An in-depth review of this subject is in order for any student of scripture, as there are many commentators who disagree that our inclusion of 1 Timothy, 2 Timothy and Titus as non-pseudepigraphal works is accurate, given that they (the Pastoral letters) were omitted by Marcion (together with the book of Hebrews), and went without mention in the early church, being omitted in the fourth century Codex Vaticanus. Other commentators also believe that 2 Thessalonians may be a later pseudepigraph attributed to Sha’ul, which would leave Sha’ul as the author of Romans, Galatians, and 1 Thessalonians.
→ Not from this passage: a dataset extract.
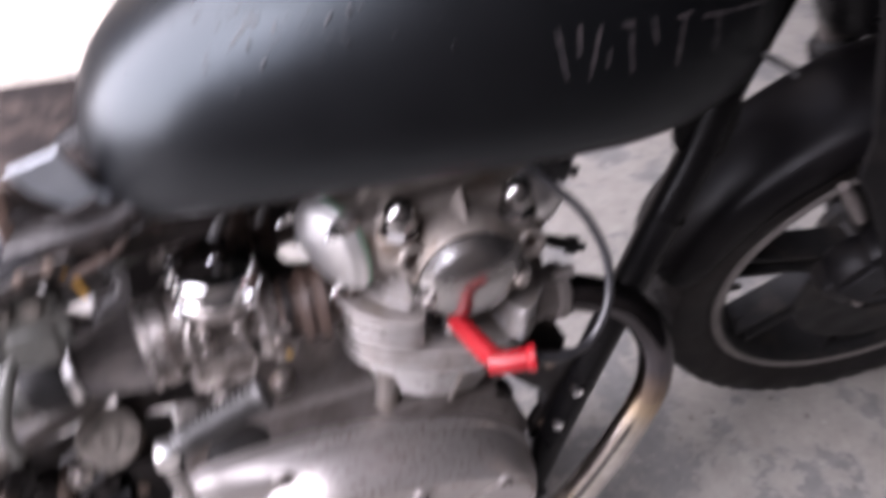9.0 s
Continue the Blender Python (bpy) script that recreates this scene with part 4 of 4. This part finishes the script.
tube("drain_hose", [(-0.30, -0.03, 0.37), (-0.345, -0.045, 0.345), (-0.33, -0.05, 0.31), (-0.29, -0.04, 0.285), (-0.26, -0.03, 0.25)], 0.006, M_GREASE, "grimy drain hose", 10)
for (x, z, y0, y1, r, mat_) in ((-0.420, 0.345, -0.012, -0.108, 0.0105, M_RUST), (-0.370, 0.320, -0.012, -0.108, 0.0105, M_RUST), (-0.404, 0.232, -0.04, -0.115, 0.015, M_DULL), (-0.327, 0.248, -0.045, -0.108, 0.012, M_RUST), (-0.325, 0.190, -0.06, -0.112, 0.009, M_DULL)):
    L = y0 - y1
    bm = lathe(B(), (x, y0, z), (0, -1, 0), [(-0.03, r * 0.8), (0, r * 0.8), (0, r), (L * 0.45, r), (L * 0.46, r * 1.2), (L * 0.70, r * 1.2), (L * 0.71, r * 0.85), (L * 0.82, r * 0.85), (L * 0.83, r * 0.6)], 16)
    stub = part("spacer_bolt", bm, mat_, bike, "long bolt with spacer and bright end")
    bm = lathe(B(), (x, y0, z), (0, -1, 0), [(L * 0.80, r * 0.72), (L * 0.92, r * 0.72), (L * 0.98, r * 0.55), (L, r * 0.25)], 14)
    part("bolt_end", bm, M_CHROME, stub, "bright worn bolt end")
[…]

I will conclude this discussion with the following admonition. The pursuit of the truth calls for spiritual maturity and intellectual discernment. If you are grafted into the root (see Sha’ul’s discussion in Romans 11) then you are grafted into a Hebrew root – a root based in the covenant between Yahuah and Avraham, Yitzakh and Ya’aqov, whose birthright was divided, being granted to Ephraim (a great company of nations), Menashsheh (a great nation), and Judah (the scepter in his hand, and the lawgiver between his feet). Or else, “Ye worship ye know not what: we know what we worship: for salvation is of the Yahudiym. Yochanon 4:22.